REPUBLIKA.CO.ID, JAKARTA -- Menteri Energi dan Sumber Daya Mineral (ESDM), Bahlil Lahadalia mengungkapkan, sekitar 30 persen dari subsidi yang dialokasikan untuk bahan bakar minyak (BBM) dan listrik tidak tersalurkan dengan tepat. Ia mencatat potensi kebocoran subsidi tersebut mencapai angka yang mengkhawatirkan hingga Rp 100 triliun.
“Sekitar 20 hingga 30 persen dari total subsidi yang ada bisa jadi tidak tepat sasaran, dan itu merupakan angka yang sangat signifikan, kurang lebih Rp 100 triliun,” ujarnya dalam Konferensi Pers Pembahasan Usulan Program Quick Win Kementerian Bidang Perekonomian di Hotel Four Seasons Jakarta, Ahad (3/11/2024).
Bahlil menjelaskan, estimasi kebocoran subsidi ini diperoleh dari laporan yang disampaikan oleh perusahaan negara yang memiliki tanggung jawab di bidang ini, seperti Pertamina dan PLN, serta BPH Migas. Adapun, untuk 2024, total subsidi yang disediakan mencapai Rp 435 triliun, yang mencakup kompensasi dan subsidi.
"Dari jumlah tersebut, Rp 83 triliun ditujukan untuk LPG. Namun, laporan dari PLN, Pertamina, dan BPH Migas menunjukkan adanya potensi ketidakakuratan dalam penyaluran subsidi BBM dan listrik,” ungkapnya.

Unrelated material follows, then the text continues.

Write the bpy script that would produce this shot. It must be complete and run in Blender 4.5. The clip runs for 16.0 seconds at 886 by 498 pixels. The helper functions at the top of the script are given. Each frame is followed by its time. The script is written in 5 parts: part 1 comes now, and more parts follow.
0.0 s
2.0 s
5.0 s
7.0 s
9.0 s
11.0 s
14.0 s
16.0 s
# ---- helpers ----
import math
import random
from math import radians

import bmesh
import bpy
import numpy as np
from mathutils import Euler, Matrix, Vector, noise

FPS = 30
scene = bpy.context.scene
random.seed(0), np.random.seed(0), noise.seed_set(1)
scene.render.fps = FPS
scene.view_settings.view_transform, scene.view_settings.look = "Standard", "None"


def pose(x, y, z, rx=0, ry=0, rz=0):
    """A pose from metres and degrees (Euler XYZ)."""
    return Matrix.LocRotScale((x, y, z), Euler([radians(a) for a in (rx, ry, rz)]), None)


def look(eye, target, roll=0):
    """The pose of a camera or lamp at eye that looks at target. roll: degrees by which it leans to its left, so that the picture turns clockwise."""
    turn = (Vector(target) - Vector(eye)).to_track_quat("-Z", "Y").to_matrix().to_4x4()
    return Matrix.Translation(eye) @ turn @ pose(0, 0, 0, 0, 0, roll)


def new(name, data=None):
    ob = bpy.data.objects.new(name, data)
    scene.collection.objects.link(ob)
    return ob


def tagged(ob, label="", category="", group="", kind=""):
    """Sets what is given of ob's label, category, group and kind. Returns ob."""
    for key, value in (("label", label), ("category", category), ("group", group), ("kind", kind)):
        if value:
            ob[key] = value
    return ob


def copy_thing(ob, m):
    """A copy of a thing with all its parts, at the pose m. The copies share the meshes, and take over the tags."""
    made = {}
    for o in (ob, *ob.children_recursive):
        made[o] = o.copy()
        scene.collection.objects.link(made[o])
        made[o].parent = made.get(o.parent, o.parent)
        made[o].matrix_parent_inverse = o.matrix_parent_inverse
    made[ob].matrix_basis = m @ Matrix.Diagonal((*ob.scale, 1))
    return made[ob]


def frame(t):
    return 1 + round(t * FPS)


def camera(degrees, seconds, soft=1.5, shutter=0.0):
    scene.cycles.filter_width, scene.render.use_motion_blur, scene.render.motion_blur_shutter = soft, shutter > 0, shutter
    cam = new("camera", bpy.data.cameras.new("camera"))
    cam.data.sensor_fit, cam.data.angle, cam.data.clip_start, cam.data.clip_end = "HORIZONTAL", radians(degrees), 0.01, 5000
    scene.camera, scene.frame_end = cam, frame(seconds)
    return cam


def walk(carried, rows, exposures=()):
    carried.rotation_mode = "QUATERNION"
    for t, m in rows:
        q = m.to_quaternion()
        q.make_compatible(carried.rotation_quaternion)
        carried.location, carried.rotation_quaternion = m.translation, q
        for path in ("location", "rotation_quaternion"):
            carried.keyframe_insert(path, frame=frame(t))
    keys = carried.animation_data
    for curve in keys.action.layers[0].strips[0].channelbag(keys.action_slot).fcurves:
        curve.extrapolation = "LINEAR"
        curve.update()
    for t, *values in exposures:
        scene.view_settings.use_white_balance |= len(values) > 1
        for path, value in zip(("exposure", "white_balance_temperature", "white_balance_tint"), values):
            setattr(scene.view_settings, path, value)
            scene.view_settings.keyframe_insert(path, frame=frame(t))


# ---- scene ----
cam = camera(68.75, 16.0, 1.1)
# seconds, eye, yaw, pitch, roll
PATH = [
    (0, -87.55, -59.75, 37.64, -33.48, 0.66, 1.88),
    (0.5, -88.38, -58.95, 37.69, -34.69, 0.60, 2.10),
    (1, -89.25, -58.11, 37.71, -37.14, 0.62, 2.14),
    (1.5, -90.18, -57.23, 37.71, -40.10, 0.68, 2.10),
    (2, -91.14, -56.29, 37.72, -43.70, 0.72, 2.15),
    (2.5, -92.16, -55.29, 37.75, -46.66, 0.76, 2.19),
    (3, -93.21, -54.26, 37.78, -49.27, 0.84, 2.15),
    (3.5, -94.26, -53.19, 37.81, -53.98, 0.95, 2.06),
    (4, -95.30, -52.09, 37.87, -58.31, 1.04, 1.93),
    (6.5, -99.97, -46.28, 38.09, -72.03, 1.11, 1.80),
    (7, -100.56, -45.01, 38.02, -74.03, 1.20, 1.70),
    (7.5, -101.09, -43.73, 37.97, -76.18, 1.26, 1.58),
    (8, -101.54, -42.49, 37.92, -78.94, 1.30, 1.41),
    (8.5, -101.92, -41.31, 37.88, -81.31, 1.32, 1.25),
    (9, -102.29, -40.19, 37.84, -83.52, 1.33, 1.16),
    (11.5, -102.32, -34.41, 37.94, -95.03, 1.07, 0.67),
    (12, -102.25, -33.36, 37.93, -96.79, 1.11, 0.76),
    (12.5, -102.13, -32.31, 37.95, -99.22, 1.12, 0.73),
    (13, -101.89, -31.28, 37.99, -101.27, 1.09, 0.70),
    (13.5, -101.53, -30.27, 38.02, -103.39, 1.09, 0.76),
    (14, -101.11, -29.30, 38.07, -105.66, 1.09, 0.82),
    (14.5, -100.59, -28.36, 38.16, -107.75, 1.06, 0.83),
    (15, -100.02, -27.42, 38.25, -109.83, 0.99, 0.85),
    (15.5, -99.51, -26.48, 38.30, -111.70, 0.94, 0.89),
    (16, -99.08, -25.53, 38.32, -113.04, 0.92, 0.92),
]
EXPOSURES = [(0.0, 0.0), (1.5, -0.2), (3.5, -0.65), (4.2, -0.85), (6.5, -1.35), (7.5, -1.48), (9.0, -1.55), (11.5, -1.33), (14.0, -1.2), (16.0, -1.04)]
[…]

Bahlil melanjutkan, akibat kebocoran subsidi ini, maka masyarakat yang seharusnya menerima manfaat, terutama kalangan kurang mampu, tidak dapat merasakannya sepenuhnya. “Subsidi yang dimaksudkan untuk membantu masyarakat miskin justru seringkali dinikmati oleh mereka yang lebih mampu secara ekonomi,” tutur Bahlil.
Oleh karenanya, dalam waktu dekat pihaknya akan segera melakukan rapat untuk mencari cara agar subsidi dapat tersalurkan dengan lebih tepat. Salah satu opsi yang sedang dipertimbangkan adalah penyaluran subsidi melalui Bantuan Langsung Tunai (BLT).
Alternatif lain yakni mengkombinasikan penyaluran subsidi BBM dengan sistem BLT, atau tetap menggunakan metode penyaluran yang telah ada sebelumnya. “Kami telah diberikan waktu dua pekan oleh Bapak Presiden untuk merampungkan pembahasan ini," ujar dia.